Starting Your Journey: Tips for Aspiring Product Design Modelers

If you’re eager to embark on this journey or elevate your existing skills, here’s how to begin:

Learn the Fundamentals: Before advanced techniques, master the basics: sketching, geometric primitives, extrusions, revolves, sweeps, lofts, fillets, and chamfers. Understand the core principles of solid modeling and surface modeling.
Pick One Robust CAD Software and Master It: Instead of dabbling in many, choose one industry-standard parametric CAD software (e.g., SolidWorks, Fusion 360) and delve deep. There are numerous online tutorials, courses (e.g., from SolidProfessor, LinkedIn Learning, Udemy), and certification programs available.
Work on Real-World Projects: Apply your learning to practical projects. Re-model existing products, design improvements, or create entirely new concepts. This hands-on experience is invaluable.
Build a Portfolio: Document your best work. A strong portfolio showcasing your technical skills, aesthetic sense, and problem-solving abilities is essential for professional opportunities. Include renders, technical drawings, and even process sketches.
Stay Updated with Industry Trends: The design and manufacturing landscape is dynamic. Follow industry blogs, magazines, and conferences to keep your skills current and relevant.
Join Communities and Network: Engage with online forums, local design meetups, and professional organizations. Learning from peers and experts can accelerate your growth and open doors.

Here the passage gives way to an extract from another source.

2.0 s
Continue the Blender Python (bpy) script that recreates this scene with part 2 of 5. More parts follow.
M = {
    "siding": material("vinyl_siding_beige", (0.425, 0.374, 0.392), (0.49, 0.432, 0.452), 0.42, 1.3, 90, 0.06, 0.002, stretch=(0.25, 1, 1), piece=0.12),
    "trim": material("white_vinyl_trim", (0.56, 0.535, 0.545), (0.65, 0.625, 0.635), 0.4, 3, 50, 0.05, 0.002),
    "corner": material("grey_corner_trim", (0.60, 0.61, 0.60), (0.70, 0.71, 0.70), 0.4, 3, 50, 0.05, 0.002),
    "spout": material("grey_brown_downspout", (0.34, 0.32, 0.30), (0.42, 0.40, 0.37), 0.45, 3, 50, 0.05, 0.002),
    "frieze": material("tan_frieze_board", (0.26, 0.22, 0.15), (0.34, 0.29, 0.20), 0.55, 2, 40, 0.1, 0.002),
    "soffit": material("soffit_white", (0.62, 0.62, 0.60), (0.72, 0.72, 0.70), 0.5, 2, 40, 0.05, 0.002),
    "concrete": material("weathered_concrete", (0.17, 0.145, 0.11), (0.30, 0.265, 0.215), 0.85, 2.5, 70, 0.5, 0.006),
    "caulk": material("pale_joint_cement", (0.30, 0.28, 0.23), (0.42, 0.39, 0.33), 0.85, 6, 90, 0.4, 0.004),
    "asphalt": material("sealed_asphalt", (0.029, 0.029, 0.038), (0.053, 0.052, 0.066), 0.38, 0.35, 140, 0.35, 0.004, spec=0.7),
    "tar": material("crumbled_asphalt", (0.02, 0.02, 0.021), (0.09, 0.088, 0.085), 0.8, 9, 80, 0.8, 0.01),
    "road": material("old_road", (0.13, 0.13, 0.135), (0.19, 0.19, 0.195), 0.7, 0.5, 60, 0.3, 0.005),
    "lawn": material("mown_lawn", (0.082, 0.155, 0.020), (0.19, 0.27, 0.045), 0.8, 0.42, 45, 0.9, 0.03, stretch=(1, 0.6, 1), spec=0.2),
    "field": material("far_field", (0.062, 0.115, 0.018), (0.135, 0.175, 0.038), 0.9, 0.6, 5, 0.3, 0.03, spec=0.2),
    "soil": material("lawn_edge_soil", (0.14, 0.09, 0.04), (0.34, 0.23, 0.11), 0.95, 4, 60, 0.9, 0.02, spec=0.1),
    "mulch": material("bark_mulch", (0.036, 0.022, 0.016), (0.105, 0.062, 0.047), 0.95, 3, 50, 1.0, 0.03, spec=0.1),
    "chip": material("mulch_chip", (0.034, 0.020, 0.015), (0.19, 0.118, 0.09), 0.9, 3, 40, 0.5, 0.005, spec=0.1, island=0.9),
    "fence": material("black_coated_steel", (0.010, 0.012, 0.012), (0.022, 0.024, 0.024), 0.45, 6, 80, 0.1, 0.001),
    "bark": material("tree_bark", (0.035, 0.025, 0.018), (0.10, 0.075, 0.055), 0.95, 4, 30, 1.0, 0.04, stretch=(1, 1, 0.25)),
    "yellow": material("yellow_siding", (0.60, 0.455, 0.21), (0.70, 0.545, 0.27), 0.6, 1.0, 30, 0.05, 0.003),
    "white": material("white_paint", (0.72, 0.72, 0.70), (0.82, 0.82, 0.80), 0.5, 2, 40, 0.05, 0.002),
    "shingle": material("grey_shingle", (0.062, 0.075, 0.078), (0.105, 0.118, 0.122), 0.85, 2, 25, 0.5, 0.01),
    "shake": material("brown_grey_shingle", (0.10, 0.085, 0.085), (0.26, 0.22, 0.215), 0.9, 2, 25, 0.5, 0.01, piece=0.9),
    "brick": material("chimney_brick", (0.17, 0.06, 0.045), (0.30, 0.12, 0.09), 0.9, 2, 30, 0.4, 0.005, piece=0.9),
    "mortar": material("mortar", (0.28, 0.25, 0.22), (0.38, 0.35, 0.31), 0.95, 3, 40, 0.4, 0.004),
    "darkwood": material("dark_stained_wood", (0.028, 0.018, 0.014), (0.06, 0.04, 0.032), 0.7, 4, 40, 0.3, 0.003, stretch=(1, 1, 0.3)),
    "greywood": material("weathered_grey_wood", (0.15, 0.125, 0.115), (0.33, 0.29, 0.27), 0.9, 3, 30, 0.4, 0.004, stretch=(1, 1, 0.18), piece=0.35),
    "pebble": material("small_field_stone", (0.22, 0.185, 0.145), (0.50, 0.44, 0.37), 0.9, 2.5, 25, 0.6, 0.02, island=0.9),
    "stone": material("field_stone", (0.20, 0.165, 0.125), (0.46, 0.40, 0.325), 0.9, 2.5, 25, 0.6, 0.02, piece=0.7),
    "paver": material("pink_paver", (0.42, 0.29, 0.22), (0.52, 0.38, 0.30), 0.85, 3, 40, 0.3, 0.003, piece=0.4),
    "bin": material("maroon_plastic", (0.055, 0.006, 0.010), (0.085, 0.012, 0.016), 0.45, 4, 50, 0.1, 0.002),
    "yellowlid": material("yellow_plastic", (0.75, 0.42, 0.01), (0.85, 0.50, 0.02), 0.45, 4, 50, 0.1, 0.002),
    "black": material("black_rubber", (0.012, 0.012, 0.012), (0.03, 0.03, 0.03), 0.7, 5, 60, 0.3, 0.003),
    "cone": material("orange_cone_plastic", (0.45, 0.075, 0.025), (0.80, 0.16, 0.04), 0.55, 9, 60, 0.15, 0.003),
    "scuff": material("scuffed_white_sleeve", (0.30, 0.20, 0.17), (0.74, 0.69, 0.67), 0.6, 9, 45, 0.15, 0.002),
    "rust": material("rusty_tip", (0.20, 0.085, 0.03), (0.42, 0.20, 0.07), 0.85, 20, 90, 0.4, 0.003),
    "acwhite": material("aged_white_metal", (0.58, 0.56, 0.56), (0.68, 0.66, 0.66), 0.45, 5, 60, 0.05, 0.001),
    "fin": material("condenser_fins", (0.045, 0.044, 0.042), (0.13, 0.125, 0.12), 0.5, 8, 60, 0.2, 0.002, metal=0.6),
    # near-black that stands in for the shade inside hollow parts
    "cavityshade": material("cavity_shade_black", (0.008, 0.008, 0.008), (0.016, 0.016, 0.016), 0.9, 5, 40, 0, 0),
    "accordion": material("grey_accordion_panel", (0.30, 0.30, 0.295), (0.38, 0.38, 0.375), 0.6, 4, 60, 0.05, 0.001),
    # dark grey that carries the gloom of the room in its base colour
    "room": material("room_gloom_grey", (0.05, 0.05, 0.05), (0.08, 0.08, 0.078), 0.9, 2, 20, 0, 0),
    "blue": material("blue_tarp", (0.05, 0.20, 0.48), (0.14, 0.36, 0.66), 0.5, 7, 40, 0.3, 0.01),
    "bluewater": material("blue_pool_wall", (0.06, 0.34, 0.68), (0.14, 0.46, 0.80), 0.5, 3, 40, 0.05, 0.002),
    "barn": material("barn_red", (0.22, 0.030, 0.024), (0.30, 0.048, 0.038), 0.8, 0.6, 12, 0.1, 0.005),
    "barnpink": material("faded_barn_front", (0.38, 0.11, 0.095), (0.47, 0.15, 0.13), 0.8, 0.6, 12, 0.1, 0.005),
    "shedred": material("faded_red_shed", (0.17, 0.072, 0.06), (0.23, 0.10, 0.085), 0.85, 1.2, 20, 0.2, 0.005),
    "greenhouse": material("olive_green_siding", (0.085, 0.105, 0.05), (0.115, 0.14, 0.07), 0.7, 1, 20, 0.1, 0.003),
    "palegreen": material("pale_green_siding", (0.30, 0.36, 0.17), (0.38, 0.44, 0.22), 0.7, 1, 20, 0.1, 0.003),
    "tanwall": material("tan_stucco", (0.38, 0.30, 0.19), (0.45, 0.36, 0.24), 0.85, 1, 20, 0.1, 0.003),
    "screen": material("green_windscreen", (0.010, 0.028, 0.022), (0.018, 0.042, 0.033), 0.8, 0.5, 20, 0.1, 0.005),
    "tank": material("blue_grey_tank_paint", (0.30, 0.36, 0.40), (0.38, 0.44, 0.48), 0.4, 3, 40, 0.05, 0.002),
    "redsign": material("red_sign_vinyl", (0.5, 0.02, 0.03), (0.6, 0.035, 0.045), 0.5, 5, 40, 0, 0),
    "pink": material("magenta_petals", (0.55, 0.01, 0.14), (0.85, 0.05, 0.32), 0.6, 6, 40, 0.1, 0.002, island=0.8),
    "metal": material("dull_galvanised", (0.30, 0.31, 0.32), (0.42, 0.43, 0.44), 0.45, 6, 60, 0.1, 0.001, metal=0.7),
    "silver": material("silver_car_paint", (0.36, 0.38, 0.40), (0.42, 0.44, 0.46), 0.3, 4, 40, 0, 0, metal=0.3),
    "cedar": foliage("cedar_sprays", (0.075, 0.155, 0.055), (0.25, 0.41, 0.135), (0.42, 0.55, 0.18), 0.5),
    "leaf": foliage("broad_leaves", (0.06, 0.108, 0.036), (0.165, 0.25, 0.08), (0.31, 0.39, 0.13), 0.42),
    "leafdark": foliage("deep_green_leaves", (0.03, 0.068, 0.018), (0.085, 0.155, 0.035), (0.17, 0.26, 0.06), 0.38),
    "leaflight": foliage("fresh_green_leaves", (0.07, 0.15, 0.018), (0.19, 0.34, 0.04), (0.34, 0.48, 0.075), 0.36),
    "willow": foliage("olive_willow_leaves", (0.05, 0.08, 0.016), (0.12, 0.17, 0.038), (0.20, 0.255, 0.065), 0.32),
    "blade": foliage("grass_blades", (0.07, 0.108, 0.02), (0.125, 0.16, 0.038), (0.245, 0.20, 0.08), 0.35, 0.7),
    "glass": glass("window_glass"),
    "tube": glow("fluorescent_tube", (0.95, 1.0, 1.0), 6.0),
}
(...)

Mastering 3D modeling for product design is an ongoing journey of learning and application. It requires a blend of technical proficiency, creative vision, and an understanding of engineering and manufacturing principles. By embracing the tools and workflows outlined in this guide, you will be well-equipped to transform your innovative ideas into impactful, successful products that shape the future.